◆ **Exercise goal**: Every line below should be copied exactly; drop the pictures.

◆ **Stored data**:
= = = =
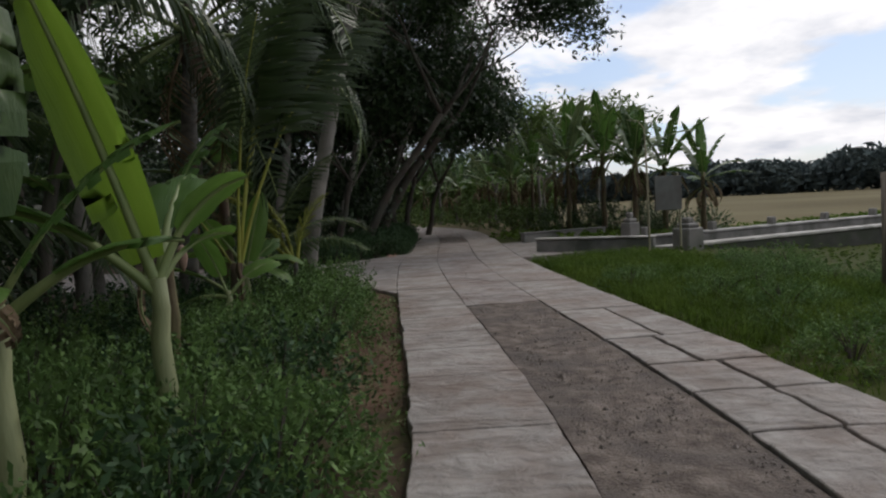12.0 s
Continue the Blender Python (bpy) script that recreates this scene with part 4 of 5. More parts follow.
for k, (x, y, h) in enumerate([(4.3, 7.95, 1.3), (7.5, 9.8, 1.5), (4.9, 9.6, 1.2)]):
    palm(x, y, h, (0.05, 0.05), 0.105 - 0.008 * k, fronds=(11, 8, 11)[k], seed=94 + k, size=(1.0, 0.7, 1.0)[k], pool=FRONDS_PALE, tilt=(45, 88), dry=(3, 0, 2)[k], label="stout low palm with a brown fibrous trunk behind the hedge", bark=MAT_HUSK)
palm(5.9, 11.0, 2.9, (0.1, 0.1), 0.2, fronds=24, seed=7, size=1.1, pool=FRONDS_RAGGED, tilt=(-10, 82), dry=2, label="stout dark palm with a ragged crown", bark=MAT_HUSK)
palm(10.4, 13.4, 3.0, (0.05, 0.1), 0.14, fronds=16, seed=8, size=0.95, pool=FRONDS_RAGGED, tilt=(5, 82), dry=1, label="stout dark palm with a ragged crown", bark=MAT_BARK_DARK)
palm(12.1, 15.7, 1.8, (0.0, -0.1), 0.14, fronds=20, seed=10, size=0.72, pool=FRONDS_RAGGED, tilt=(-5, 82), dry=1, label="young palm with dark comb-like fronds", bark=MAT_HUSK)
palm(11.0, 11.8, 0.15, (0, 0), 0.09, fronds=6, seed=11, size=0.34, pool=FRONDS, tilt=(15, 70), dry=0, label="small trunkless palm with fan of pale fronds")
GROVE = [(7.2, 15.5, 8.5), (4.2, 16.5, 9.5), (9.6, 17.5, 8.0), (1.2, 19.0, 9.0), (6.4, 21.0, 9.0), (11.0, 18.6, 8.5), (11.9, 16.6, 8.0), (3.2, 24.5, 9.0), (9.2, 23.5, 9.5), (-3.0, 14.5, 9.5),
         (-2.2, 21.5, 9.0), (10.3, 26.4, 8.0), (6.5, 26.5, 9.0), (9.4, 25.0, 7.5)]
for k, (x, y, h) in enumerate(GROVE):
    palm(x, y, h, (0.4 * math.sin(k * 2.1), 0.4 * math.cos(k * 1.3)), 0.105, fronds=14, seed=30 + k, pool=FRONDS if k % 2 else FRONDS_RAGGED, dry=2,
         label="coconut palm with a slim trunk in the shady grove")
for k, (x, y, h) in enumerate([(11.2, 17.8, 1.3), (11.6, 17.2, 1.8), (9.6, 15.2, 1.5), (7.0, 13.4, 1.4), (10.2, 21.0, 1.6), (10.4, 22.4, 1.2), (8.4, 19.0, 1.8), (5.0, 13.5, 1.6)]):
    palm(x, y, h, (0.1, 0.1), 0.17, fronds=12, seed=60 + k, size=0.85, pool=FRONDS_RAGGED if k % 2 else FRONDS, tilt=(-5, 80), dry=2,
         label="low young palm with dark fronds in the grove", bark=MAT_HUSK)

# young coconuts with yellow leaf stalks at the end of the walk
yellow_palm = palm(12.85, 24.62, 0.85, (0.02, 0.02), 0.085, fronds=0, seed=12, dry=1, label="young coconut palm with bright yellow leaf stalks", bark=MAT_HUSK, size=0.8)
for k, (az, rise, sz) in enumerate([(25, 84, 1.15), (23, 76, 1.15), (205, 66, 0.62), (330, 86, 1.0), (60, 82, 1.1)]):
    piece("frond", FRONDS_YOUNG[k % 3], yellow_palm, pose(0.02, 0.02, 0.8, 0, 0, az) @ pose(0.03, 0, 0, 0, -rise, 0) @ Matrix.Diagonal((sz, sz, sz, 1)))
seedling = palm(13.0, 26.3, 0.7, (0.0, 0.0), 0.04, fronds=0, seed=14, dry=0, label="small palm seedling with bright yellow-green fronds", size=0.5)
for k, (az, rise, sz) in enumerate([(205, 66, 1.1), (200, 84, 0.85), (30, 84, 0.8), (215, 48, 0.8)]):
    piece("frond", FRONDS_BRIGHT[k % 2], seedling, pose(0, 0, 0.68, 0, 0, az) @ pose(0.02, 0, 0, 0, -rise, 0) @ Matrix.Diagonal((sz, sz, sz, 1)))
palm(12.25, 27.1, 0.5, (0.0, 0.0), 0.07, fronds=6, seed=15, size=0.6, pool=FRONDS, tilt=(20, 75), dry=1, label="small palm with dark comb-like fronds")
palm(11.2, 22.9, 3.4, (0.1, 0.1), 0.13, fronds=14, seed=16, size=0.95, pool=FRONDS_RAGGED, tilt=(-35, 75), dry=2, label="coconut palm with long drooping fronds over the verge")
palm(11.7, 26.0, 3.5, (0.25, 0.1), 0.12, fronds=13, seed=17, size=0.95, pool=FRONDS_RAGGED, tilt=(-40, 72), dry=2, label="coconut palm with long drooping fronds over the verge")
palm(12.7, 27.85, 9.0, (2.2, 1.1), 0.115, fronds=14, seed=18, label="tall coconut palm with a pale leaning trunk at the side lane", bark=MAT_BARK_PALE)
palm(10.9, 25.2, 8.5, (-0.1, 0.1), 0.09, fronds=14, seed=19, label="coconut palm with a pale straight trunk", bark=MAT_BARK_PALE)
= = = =
◆ **Result of this task**:
12.0 s
Continue the Blender Python (bpy) script that recreates this scene with part 4 of 5. More parts follow.
for k, (x, y, h) in enumerate([(4.3, 7.95, 1.3), (7.5, 9.8, 1.5), (4.9, 9.6, 1.2)]):
    palm(x, y, h, (0.05, 0.05), 0.105 - 0.008 * k, fronds=(11, 8, 11)[k], seed=94 + k, size=(1.0, 0.7, 1.0)[k], pool=FRONDS_PALE, tilt=(45, 88), dry=(3, 0, 2)[k], label="stout low palm with a brown fibrous trunk behind the hedge", bark=MAT_HUSK)
palm(5.9, 11.0, 2.9, (0.1, 0.1), 0.2, fronds=24, seed=7, size=1.1, pool=FRONDS_RAGGED, tilt=(-10, 82), dry=2, label="stout dark palm with a ragged crown", bark=MAT_HUSK)
palm(10.4, 13.4, 3.0, (0.05, 0.1), 0.14, fronds=16, seed=8, size=0.95, pool=FRONDS_RAGGED, tilt=(5, 82), dry=1, label="stout dark palm with a ragged crown", bark=MAT_BARK_DARK)
palm(12.1, 15.7, 1.8, (0.0, -0.1), 0.14, fronds=20, seed=10, size=0.72, pool=FRONDS_RAGGED, tilt=(-5, 82), dry=1, label="young palm with dark comb-like fronds", bark=MAT_HUSK)
palm(11.0, 11.8, 0.15, (0, 0), 0.09, fronds=6, seed=11, size=0.34, pool=FRONDS, tilt=(15, 70), dry=0, label="small trunkless palm with fan of pale fronds")
GROVE = [(7.2, 15.5, 8.5), (4.2, 16.5, 9.5), (9.6, 17.5, 8.0), (1.2, 19.0, 9.0), (6.4, 21.0, 9.0), (11.0, 18.6, 8.5), (11.9, 16.6, 8.0), (3.2, 24.5, 9.0), (9.2, 23.5, 9.5), (-3.0, 14.5, 9.5),
         (-2.2, 21.5, 9.0), (10.3, 26.4, 8.0), (6.5, 26.5, 9.0), (9.4, 25.0, 7.5)]
for k, (x, y, h) in enumerate(GROVE):
    palm(x, y, h, (0.4 * math.sin(k * 2.1), 0.4 * math.cos(k * 1.3)), 0.105, fronds=14, seed=30 + k, pool=FRONDS if k % 2 else FRONDS_RAGGED, dry=2,
         label="coconut palm with a slim trunk in the shady grove")
for k, (x, y, h) in enumerate([(11.2, 17.8, 1.3), (11.6, 17.2, 1.8), (9.6, 15.2, 1.5), (7.0, 13.4, 1.4), (10.2, 21.0, 1.6), (10.4, 22.4, 1.2), (8.4, 19.0, 1.8), (5.0, 13.5, 1.6)]):
    palm(x, y, h, (0.1, 0.1), 0.17, fronds=12, seed=60 + k, size=0.85, pool=FRONDS_RAGGED if k % 2 else FRONDS, tilt=(-5, 80), dry=2,
         label="low young palm with dark fronds in the grove", bark=MAT_HUSK)

# young coconuts with yellow leaf stalks at the end of the walk
yellow_palm = palm(12.85, 24.62, 0.85, (0.02, 0.02), 0.085, fronds=0, seed=12, dry=1, label="young coconut palm with bright yellow leaf stalks", bark=MAT_HUSK, size=0.8)
for k, (az, rise, sz) in enumerate([(25, 84, 1.15), (23, 76, 1.15), (205, 66, 0.62), (330, 86, 1.0), (60, 82, 1.1)]):
    piece("frond", FRONDS_YOUNG[k % 3], yellow_palm, pose(0.02, 0.02, 0.8, 0, 0, az) @ pose(0.03, 0, 0, 0, -rise, 0) @ Matrix.Diagonal((sz, sz, sz, 1)))
seedling = palm(13.0, 26.3, 0.7, (0.0, 0.0), 0.04, fronds=0, seed=14, dry=0, label="small palm seedling with bright yellow-green fronds", size=0.5)
for k, (az, rise, sz) in enumerate([(205, 66, 1.1), (200, 84, 0.85), (30, 84, 0.8), (215, 48, 0.8)]):
    piece("frond", FRONDS_BRIGHT[k % 2], seedling, pose(0, 0, 0.68, 0, 0, az) @ pose(0.02, 0, 0, 0, -rise, 0) @ Matrix.Diagonal((sz, sz, sz, 1)))
palm(12.25, 27.1, 0.5, (0.0, 0.0), 0.07, fronds=6, seed=15, size=0.6, pool=FRONDS, tilt=(20, 75), dry=1, label="small palm with dark comb-like fronds")
palm(11.2, 22.9, 3.4, (0.1, 0.1), 0.13, fronds=14, seed=16, size=0.95, pool=FRONDS_RAGGED, tilt=(-35, 75), dry=2, label="coconut palm with long drooping fronds over the verge")
palm(11.7, 26.0, 3.5, (0.25, 0.1), 0.12, fronds=13, seed=17, size=0.95, pool=FRONDS_RAGGED, tilt=(-40, 72), dry=2, label="coconut palm with long drooping fronds over the verge")
palm(12.7, 27.85, 9.0, (2.2, 1.1), 0.115, fronds=14, seed=18, label="tall coconut palm with a pale leaning trunk at the side lane", bark=MAT_BARK_PALE)
palm(10.9, 25.2, 8.5, (-0.1, 0.1), 0.09, fronds=14, seed=19, label="coconut palm with a pale straight trunk", bark=MAT_BARK_PALE)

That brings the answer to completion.